** BEGIN Task input **
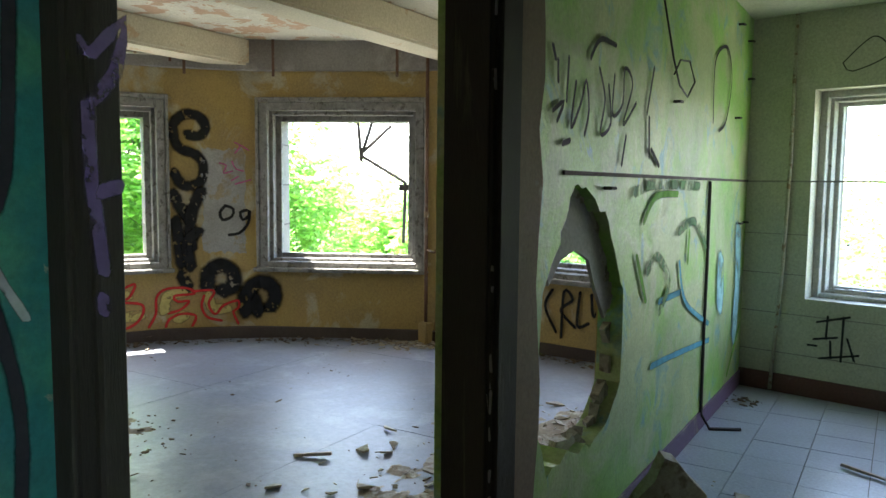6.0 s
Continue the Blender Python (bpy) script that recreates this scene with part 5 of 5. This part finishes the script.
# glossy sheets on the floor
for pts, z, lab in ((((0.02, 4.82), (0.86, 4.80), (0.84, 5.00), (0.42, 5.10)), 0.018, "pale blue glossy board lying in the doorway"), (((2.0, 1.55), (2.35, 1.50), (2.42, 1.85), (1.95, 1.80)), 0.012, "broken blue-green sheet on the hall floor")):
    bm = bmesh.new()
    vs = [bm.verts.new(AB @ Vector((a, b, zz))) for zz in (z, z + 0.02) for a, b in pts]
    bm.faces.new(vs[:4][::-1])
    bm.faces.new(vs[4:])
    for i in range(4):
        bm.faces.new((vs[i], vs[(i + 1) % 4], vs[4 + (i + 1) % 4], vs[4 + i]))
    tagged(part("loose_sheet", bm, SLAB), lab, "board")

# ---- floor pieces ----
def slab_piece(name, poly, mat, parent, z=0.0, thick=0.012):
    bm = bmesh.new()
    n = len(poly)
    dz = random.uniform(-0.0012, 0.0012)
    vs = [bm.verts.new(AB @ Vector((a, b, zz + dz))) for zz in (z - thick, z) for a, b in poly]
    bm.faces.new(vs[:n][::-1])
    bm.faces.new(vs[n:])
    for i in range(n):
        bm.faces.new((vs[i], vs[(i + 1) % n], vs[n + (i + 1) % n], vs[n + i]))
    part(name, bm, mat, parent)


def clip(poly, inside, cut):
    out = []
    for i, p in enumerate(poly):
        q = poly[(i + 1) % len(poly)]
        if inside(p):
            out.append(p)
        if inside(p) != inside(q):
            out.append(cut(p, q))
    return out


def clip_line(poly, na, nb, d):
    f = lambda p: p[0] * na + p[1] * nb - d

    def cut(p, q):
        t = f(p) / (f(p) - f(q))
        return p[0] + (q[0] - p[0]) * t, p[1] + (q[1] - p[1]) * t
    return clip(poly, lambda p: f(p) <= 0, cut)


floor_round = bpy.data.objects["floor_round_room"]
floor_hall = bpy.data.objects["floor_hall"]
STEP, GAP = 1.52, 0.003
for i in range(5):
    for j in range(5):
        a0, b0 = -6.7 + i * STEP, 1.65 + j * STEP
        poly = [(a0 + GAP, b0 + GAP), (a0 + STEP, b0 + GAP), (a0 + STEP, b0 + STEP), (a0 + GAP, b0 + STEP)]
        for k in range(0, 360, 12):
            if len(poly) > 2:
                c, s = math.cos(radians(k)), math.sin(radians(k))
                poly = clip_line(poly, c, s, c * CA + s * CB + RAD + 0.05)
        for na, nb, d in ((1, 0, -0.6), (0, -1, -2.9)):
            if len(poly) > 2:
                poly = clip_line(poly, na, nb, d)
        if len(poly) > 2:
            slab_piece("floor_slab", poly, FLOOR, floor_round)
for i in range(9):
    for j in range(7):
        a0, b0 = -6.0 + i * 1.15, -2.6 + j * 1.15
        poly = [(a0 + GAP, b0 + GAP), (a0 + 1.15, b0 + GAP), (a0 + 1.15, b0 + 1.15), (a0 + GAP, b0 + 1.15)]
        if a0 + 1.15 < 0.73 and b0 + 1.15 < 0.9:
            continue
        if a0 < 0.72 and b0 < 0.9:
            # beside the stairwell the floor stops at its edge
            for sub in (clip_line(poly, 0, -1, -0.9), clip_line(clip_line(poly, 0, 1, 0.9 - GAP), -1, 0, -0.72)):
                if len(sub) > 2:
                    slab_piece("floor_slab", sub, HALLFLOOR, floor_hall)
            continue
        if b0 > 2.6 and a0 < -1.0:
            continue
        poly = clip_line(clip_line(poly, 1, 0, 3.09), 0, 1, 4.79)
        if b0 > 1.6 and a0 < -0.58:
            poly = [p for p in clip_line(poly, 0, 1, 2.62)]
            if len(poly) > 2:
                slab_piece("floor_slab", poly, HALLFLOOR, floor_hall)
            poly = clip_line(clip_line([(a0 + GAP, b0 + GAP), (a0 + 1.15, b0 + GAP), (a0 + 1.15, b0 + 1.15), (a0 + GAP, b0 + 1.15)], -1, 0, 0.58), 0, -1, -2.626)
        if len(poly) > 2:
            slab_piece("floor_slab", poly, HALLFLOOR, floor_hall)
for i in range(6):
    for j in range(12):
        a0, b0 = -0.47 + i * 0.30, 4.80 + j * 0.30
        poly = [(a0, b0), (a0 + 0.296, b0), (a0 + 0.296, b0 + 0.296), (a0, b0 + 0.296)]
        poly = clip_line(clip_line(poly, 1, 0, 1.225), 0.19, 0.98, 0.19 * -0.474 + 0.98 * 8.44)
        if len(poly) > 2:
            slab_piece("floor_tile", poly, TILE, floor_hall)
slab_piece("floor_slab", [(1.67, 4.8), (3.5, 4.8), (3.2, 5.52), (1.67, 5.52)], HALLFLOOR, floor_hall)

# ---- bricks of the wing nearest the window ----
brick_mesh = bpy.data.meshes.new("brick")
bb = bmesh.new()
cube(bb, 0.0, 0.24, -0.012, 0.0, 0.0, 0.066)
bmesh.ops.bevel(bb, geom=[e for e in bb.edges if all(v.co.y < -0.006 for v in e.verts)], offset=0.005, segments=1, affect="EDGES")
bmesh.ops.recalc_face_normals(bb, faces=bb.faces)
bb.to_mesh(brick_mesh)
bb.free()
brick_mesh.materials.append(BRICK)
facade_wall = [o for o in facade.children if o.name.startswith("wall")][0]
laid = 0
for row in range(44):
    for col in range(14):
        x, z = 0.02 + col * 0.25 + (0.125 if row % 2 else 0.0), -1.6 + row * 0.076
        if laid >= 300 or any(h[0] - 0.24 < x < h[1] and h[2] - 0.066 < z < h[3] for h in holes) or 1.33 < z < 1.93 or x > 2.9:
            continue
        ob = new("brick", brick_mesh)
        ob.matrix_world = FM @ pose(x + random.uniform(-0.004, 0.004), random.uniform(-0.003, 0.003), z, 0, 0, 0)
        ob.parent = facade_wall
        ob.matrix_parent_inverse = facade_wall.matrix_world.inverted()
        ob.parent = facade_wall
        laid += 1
** END Task input **
** BEGIN Task input **
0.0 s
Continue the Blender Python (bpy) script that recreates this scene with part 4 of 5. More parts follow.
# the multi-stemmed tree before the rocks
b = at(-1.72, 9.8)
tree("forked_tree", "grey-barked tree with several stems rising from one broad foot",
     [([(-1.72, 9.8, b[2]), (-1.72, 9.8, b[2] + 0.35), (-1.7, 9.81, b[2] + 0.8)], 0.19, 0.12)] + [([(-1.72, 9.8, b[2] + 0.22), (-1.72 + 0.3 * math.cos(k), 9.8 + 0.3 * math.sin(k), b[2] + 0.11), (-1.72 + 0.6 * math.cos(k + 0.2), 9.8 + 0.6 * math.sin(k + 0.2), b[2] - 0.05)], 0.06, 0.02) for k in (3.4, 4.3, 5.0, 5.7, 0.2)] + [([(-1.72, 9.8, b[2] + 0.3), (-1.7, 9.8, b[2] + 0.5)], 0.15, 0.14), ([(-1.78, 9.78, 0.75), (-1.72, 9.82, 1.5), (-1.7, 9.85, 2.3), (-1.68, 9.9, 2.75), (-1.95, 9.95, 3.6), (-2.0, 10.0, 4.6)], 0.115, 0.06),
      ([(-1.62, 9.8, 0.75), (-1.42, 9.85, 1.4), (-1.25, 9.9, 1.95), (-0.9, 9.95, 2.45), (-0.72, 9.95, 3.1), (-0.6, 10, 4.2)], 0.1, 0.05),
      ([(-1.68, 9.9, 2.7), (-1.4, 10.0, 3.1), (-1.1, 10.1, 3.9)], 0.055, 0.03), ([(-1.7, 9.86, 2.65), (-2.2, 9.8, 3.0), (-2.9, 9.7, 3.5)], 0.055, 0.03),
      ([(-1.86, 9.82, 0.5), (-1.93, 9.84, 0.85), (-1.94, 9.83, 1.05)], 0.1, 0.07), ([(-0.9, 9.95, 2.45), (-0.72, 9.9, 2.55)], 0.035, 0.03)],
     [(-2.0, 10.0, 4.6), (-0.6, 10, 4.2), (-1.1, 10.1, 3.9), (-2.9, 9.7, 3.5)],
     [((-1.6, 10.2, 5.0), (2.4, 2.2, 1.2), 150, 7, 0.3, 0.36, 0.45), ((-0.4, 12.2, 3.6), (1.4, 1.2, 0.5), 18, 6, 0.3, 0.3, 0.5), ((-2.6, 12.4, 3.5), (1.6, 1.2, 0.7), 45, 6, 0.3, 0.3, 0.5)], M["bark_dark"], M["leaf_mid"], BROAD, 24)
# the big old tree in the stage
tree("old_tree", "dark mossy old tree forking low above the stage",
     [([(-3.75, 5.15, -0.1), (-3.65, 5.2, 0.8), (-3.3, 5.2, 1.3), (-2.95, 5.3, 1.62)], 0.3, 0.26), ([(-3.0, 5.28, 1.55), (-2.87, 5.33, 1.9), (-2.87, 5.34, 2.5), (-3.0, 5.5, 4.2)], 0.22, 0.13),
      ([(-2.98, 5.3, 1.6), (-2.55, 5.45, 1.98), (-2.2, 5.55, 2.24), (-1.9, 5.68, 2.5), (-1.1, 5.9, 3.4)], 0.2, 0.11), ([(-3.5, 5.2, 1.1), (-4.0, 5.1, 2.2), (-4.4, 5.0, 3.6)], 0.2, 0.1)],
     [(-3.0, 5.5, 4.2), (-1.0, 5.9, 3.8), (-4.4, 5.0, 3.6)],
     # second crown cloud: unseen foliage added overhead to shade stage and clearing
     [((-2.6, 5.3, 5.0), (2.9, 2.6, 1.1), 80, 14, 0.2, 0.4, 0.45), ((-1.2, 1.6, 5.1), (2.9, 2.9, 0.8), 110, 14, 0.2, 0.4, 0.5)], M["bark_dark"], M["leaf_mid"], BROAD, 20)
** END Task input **
** BEGIN Task input **
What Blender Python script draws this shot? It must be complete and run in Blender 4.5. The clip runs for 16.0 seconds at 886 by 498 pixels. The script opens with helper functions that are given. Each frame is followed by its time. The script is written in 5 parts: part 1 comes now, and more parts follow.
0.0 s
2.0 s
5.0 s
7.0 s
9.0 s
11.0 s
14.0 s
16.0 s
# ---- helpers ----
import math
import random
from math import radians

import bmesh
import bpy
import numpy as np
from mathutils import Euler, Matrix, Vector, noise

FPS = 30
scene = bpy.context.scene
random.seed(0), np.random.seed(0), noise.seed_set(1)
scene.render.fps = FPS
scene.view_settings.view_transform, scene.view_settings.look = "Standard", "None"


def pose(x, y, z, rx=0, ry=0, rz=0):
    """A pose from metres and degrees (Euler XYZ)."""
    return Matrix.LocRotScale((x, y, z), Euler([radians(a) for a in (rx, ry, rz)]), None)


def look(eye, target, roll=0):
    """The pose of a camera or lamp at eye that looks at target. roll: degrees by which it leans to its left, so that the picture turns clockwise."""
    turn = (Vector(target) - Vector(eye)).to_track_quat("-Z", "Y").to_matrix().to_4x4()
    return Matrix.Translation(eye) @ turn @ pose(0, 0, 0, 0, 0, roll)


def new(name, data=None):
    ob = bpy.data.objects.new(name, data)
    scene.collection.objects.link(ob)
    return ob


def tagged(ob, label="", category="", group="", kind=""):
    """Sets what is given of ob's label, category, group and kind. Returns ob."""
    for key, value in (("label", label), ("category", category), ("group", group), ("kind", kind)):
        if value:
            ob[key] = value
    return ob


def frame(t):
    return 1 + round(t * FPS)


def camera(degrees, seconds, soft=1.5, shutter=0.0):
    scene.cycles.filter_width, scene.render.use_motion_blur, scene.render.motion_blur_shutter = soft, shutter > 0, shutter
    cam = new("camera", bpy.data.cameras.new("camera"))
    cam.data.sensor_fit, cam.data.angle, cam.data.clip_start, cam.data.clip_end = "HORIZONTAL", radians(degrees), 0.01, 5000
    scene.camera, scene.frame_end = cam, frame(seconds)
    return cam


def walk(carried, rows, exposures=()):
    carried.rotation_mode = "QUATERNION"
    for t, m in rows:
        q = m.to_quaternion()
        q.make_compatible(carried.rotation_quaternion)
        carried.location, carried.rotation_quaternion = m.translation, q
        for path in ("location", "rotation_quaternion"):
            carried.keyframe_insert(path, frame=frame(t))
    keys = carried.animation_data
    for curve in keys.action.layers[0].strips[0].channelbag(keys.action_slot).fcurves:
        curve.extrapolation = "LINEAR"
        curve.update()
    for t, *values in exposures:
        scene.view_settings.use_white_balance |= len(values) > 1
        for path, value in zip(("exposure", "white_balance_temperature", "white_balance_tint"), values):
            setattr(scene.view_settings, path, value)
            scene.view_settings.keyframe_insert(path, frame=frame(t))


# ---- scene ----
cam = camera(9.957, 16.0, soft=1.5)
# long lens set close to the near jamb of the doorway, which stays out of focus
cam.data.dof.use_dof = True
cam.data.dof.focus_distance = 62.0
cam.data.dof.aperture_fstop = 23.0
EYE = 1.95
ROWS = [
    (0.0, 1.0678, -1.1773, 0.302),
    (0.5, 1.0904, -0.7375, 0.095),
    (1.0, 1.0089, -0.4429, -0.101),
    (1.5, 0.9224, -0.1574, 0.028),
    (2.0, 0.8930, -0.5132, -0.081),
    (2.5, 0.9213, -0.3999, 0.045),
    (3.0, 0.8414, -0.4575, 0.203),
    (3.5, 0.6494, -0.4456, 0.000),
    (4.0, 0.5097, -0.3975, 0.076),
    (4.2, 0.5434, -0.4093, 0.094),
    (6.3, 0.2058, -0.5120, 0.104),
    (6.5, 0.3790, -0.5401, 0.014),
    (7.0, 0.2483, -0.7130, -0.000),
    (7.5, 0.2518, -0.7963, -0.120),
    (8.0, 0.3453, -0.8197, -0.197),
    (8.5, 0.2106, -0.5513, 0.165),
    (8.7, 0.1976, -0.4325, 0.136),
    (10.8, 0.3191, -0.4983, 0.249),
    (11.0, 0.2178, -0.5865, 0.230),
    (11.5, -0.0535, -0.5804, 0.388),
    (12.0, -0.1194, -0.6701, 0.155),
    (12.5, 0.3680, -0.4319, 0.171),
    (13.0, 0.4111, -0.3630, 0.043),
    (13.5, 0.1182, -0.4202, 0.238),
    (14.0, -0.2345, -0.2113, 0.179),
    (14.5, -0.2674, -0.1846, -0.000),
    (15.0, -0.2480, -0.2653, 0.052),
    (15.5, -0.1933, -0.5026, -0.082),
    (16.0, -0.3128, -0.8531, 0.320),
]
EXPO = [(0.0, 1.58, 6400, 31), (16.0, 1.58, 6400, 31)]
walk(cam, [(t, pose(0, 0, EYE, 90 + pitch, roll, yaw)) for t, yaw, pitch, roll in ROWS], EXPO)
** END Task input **
● What is asked
Nothing but the lines from the one with "carried.location, carried.rotation_quaternion = m.translation, q" through the one with "scene.view_settings.use_white_balance |= len(values)" should be retyped; include both and keep them exact.

● Complete response
        carried.location, carried.rotation_quaternion = m.translation, q
        for path in ("location", "rotation_quaternion"):
            carried.keyframe_insert(path, frame=frame(t))
    keys = carried.animation_data
    for curve in keys.action.layers[0].strips[0].channelbag(keys.action_slot).fcurves:
        curve.extrapolation = "LINEAR"
        curve.update()
    for t, *values in exposures:
        scene.view_settings.use_white_balance |= len(values) > 1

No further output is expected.